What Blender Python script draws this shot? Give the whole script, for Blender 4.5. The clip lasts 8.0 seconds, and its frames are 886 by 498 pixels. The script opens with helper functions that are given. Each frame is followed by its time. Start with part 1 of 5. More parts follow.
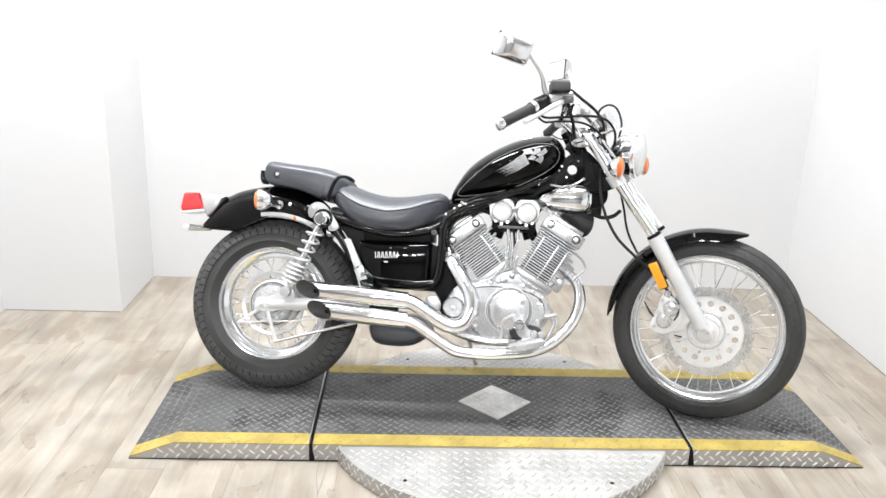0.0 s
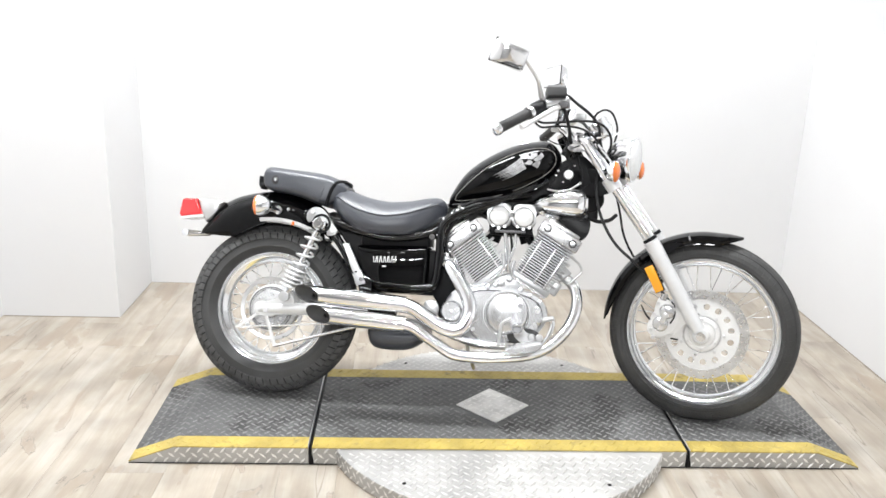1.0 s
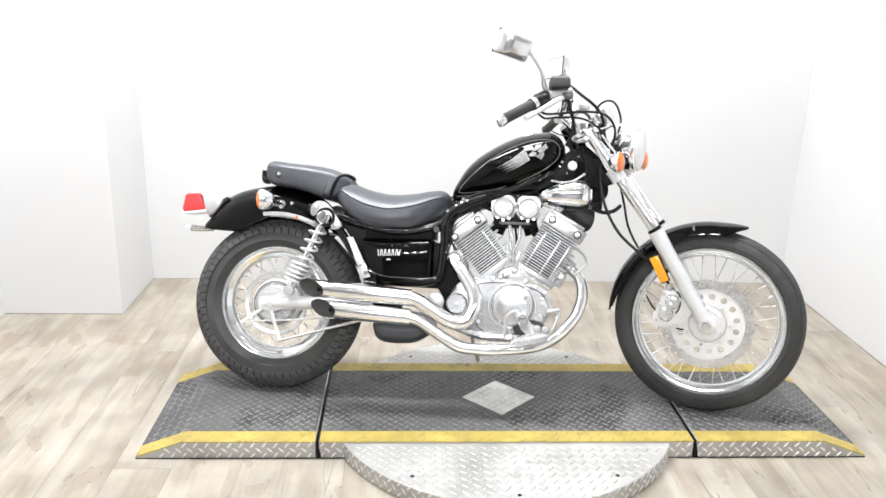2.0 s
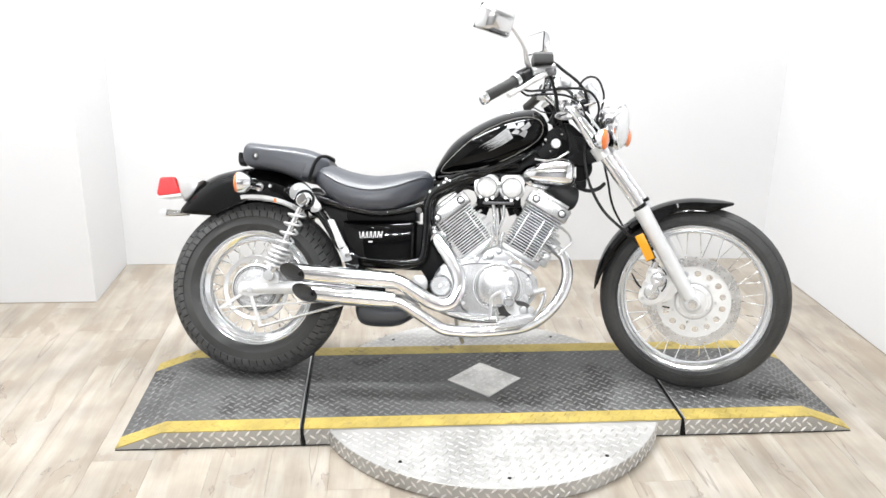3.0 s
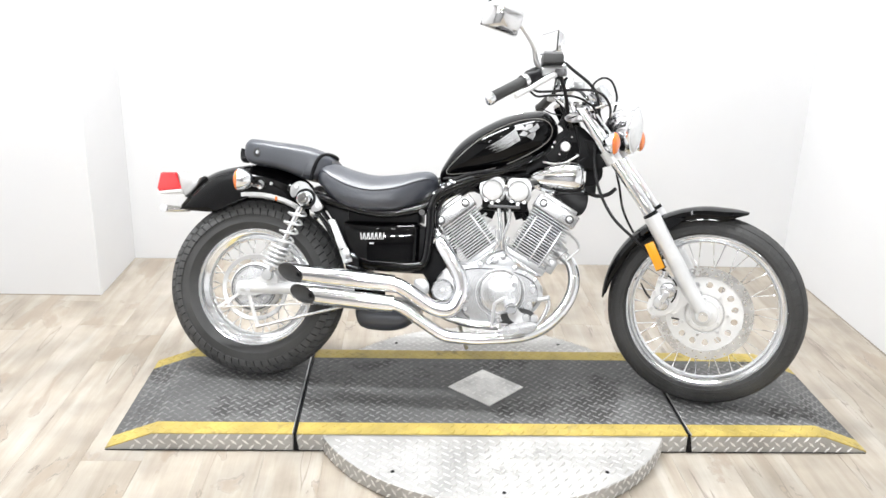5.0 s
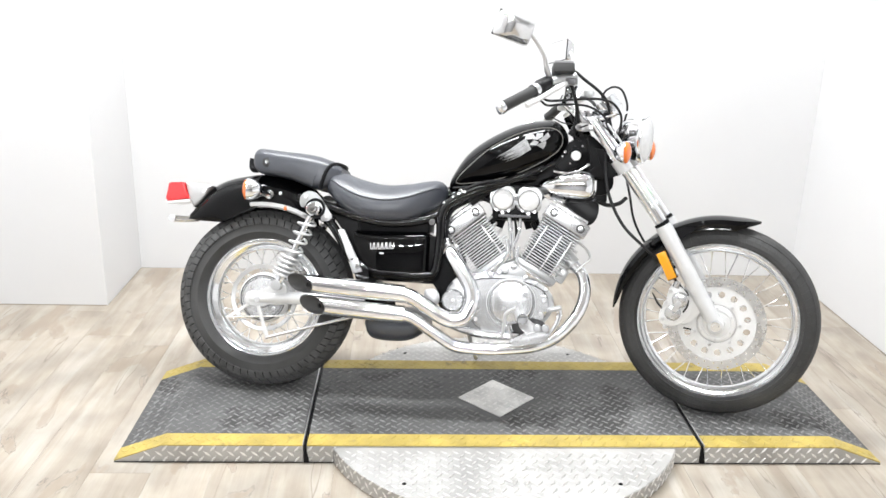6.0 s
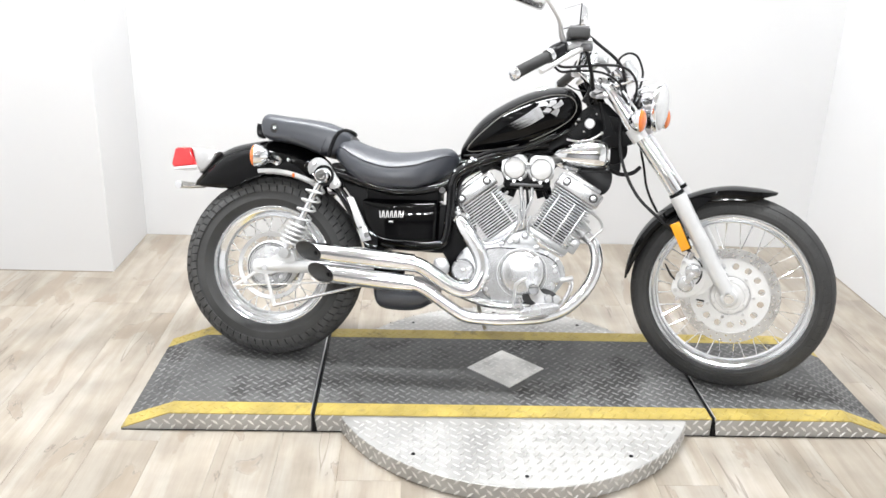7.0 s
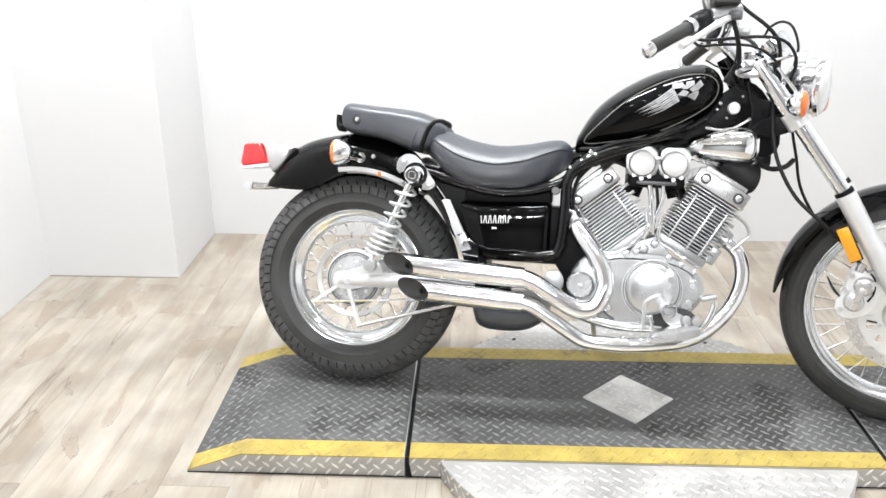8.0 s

- - -

Repeat the material above verbatim. Leave the pictures behind.

What Blender Python script draws this shot? Give the whole script, for Blender 4.5. The clip lasts 8.0 seconds, and its frames are 886 by 498 pixels. The script opens with helper functions that are given. Each frame is followed by its time. Start with part 1 of 5. More parts follow.
0.0 s
1.0 s
2.0 s
3.0 s
5.0 s
6.0 s
7.0 s
8.0 s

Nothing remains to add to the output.